Letter threatening lawsuit over Operation Christmas Child angers charter school parents

Parents, students collect shoebox gifts off campus

HIGHLANDS RANCH, Colo. - When SkyView Academy Charter School received a letter threatening a lawsuit because of its involvement in Operation Christmas Child, parents became angry. Now, they're taking matters into their own hands.

On Wednesday, they organized an off-campus rally and toy collection drive on the public sidewalk adjacent to the school.

SkyView students have been collecting shoebox Christmas gifts for children in third world countries for two years.

This year, the school received a letter from the American Humanist Association asking it to end its association with the program, which is sponsored by Christian televangelist Franklin Graham.

The letter, threatening a lawsuit related to separation of Church and State, did not sit well with many parents.

"We feel that we've been bullied," said Kendal Unruh. "Instead of using a fist, they use a letter to force us to comply with what their view of what we should be doing is all about."

Unruh said the humanists are targeting small charter schools in an effort to raise their own profile and to raise funds.

"That's a misinterpretation of what's going on," said Kimberly Saviano of Humanists of Colorado. "The school was promoting it and they were using school resources to get it together. By promoting it during school time, it gives the air of authority to it, as if the administration endorses the religion."

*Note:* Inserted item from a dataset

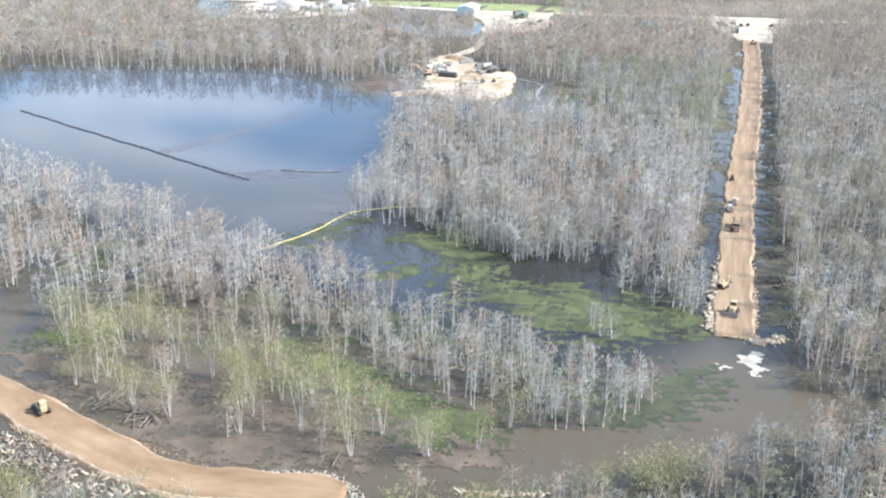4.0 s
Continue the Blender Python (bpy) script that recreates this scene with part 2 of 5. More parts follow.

Academy founder and Board President Lorrie Grove told 7NEWS that it wasn't a school project and it wasn't required.  She said it was student led.

But Grove also said that after consulting with attorneys, board members decided "that in the best interest of the school, at this time, we would go ahead and suspend the program this year."

That's when the parents stepped forward and started collecting gifts and donations on the public sidewalk.

"My appeal is, let's make this the biggest shoebox drive ever and push back against the bullies," Unruh said.

Dr. Pamela Daiss-Sitzmann dropped off a check for $55.

"To accept Christ, is in your heart," Daiss-Sitzmann said. "Just putting something in a shoebox for kids is not necessarily going to make them Christian."

Saviano said The American Humanist Association didn't just target the charter school out of the blue.

"We were petitioned by parents in the school who were upset on the other side of this."

When asked if there was a problem with kids collecting gifts and giving them to other kids, Saviano replied, "Absolutely not. I think it's terrific."

Saviano said she fully supports what the parents and children are doing.  She said it makes more sense to have their collection drive on the public sidewalk after school hours than it does to have it on school grounds.

"This is actually a great civics lesson for these kids," Unruh said. "They're going to learn a very valuable life lesson through all this."

Unruh added that the off-campus collection drive netted more than 500 shoe boxes Wednesday.